Sloganeering for an end to “police brutality” was former JNUSU president Amit Sengupta, who currently teaches at the capital’s Indian Institute of Mass Communication. He took a break every now and then to distribute flowers to passers-by and spoke about the “blunders the government and the JNU administration have committed" in handling the case.
“The newly-appointed JNU vice chancellor has made a blunder by allowing the police to step inside JNU campus, which is unprecedented,” he said. “Is he so incompetent that he couldn’t call a general body meeting and handle the matter internally without putting the lives of students in danger? The government is getting full support in their efforts to stop JNU’s culture of openness and debate because it questions their actions.”
As the march reached Jantar Mantar, multiple politicians from the Left parties, apart from Yogendra Yadav of the Swaraj Abhiyan, addressed the students. Soon enough, JNUSU Vice President Shehla Rashid got her turn to speak and crowds greeted her with loud applause when she announced that the agitation will continue till the sedition charges are dropped.
By evening, more students had arrived. Many sat on the road outside Jantar Mantar and continued to hear the speakers at the impromptu public meeting. JNU teachers updated the students on the status of the case and activists did their best to fire up the crowds with slogans aimed at various actors including the government, Delhi Police, and the media.
Professor Anand Kumar, another former president of JNUSU, said that it’s the university's culture that is being perceived as the most dangerous by the government. But at the same time, he added, it is the hardest to kill.

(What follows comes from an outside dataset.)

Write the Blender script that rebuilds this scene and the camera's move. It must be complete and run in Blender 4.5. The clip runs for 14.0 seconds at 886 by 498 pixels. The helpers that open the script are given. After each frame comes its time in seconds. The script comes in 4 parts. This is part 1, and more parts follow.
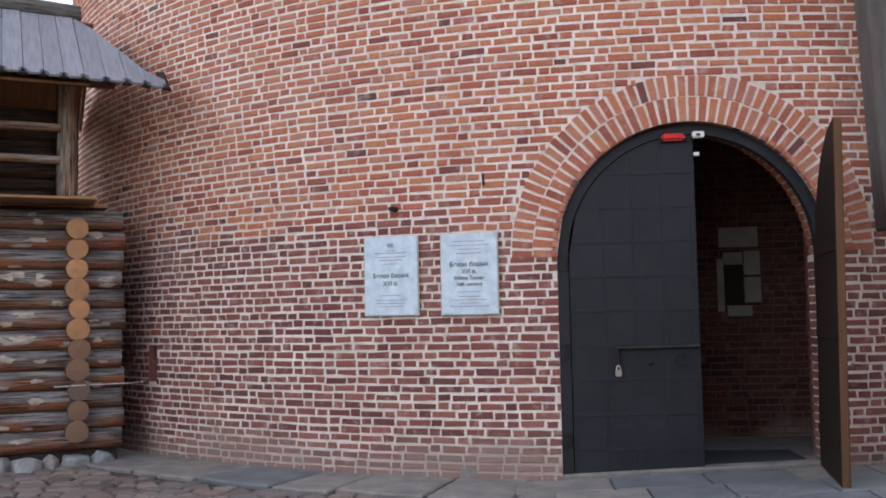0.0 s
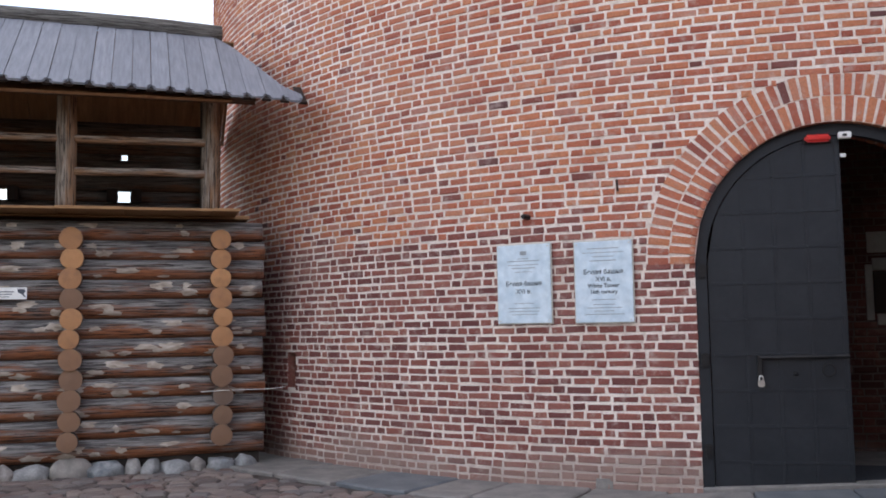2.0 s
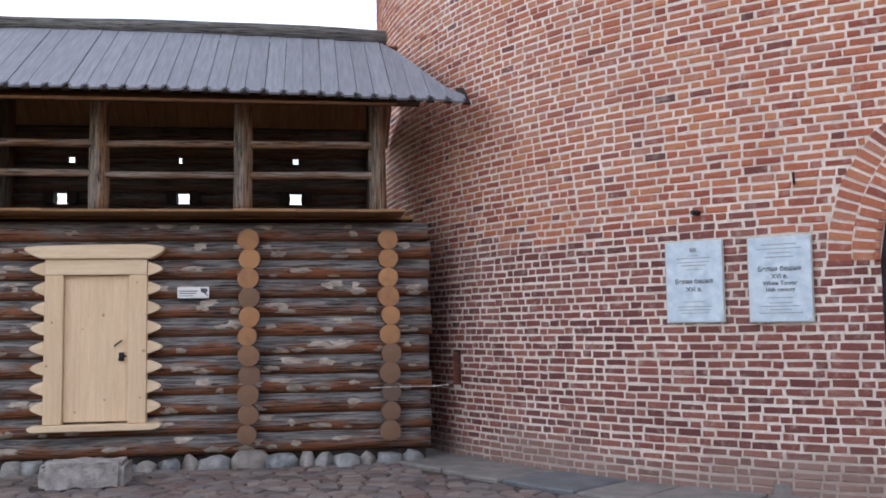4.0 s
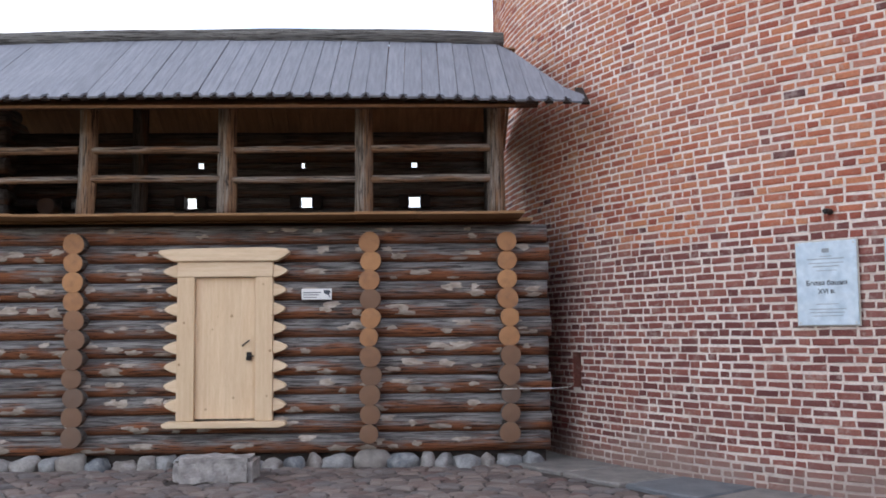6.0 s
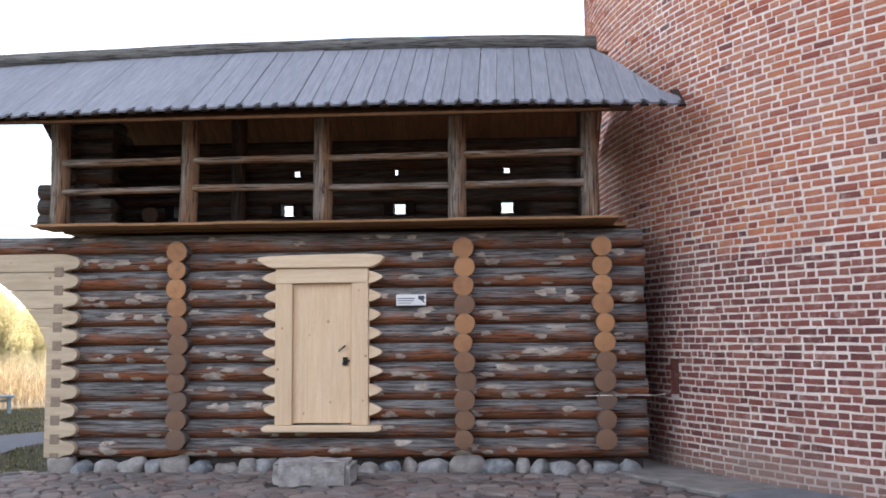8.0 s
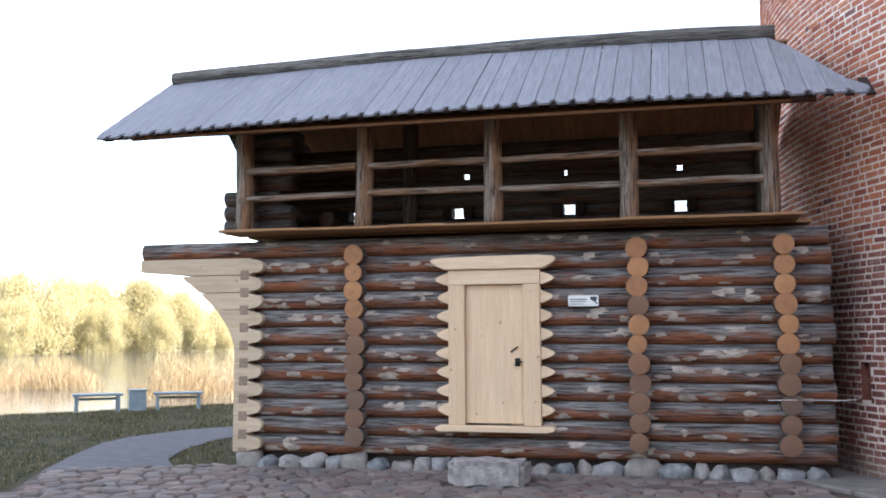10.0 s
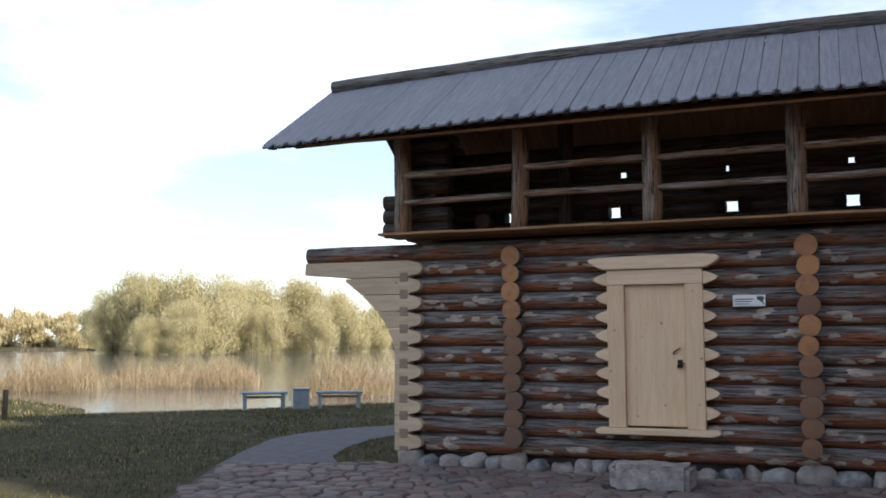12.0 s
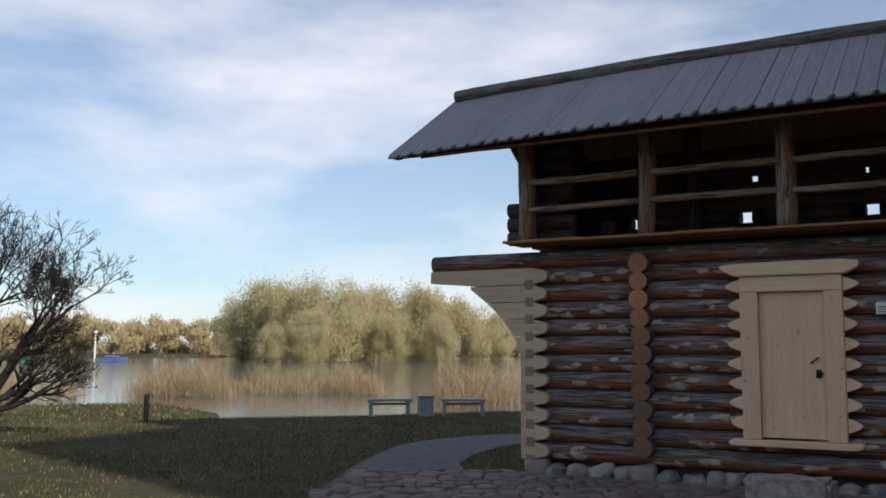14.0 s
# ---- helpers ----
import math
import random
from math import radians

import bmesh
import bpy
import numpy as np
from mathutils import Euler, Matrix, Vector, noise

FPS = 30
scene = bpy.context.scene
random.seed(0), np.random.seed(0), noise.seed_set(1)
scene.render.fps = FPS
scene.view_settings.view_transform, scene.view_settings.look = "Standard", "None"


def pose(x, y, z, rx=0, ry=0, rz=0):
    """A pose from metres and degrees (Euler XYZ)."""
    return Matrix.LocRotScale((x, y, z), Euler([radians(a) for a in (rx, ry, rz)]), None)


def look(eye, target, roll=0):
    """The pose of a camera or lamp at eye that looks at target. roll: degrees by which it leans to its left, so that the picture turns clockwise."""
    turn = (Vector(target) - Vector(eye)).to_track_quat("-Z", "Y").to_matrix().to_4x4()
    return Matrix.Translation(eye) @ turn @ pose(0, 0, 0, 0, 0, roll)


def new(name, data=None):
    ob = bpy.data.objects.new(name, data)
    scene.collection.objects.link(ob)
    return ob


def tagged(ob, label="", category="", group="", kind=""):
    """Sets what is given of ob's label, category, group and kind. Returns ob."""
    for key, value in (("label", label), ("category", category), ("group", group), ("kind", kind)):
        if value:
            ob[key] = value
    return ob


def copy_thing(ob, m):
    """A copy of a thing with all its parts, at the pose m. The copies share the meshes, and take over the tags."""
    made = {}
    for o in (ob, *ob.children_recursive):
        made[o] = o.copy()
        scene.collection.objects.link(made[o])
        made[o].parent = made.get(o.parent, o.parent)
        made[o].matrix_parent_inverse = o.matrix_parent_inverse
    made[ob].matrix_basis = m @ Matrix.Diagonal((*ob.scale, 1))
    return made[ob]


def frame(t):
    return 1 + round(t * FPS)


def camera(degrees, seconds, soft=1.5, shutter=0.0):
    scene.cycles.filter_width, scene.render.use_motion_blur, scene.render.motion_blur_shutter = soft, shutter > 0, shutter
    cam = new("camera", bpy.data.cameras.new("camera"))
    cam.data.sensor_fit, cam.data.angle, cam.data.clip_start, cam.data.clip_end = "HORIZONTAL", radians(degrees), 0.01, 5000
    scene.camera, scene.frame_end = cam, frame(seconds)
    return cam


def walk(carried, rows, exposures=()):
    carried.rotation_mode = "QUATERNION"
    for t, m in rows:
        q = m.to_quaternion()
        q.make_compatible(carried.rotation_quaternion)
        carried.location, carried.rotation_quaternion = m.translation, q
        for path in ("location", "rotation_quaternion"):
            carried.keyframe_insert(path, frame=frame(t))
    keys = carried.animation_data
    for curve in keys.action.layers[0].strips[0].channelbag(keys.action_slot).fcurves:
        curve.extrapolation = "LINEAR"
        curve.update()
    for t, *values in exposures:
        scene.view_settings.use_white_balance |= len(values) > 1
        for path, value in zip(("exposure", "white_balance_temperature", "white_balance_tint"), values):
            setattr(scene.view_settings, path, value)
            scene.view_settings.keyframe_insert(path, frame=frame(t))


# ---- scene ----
# ---- camera: held at eye height and swung to the left ----
EYE = 1.636
PIVOT, ARM = (0.817, -3.02), 0.537       # the camera swings at arm's length about the one who holds it
cam = camera(49.3, 14.0, soft=1.8)
PAN = [(0.0, 25.05, 3.971, -1.136), (0.5, 24.124, 4.109, -1.152), (1.0, 22.362, 4.274, -1.151), (1.5, 20.17, 4.453, -1.094), (2.0, 17.576, 4.595, -1.044),
       (2.5, 15.192, 4.653, -1.014), (3.0, 12.731, 4.669, -0.929), (3.5, 10.551, 4.66, -0.888), (4.0, 8.269, 4.66, -0.836), (6.5, 0.307, 4.919, -0.491),
       (7.0, -0.838, 5.073, -0.456), (9.5, -10.693, 5.344, -0.327), (10.0, -13.551, 5.343, -0.211), (10.5, -16.042, 5.322, -0.178), (11.0, -18.376, 5.295, -0.187),
       (11.5, -20.376, 5.313, -0.172), (12.0, -22.487, 5.425, -0.131), (12.5, -24.443, 5.536, 0.023), (13.0, -26.496, 5.682, 0.114), (13.5, -28.172, 5.782, 0.065),
       (14.0, -29.627, 5.893, 0.085)]
walk(cam, [(t, pose(PIVOT[0] + ARM * math.sin(radians(turn)), PIVOT[1] + ARM * math.cos(radians(turn)), EYE, 90 + tilt, 0, -turn) @ pose(0, 0, 0, 0, 0, lean)) for t, turn, tilt, lean in PAN],
     exposures=[(0.0, 1.84, 7200, 15), (4.0, 1.80, 7100, 15), (7.0, 1.94, 7000, 14), (10.0, 2.06, 6650, 13), (11.0, 1.57, 6600, 12), (12.5, 0.62, 6500, 12), (14.0, 0.02, 6500, 13)])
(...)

“Foreign invaders used to come and attack universities to muzzle criticism and scholarship in olden times, but our government is doing the same in the 21st century,” he said. “JNU has given political leaders and intellectuals to a broad spectrum of parties and it is in our culture to allow all opinions to flourish and be discussed. What I am today is because of the university and it is our utmost duty to not allow this anti-national lobby to suppress us or our students who are the softest targets.”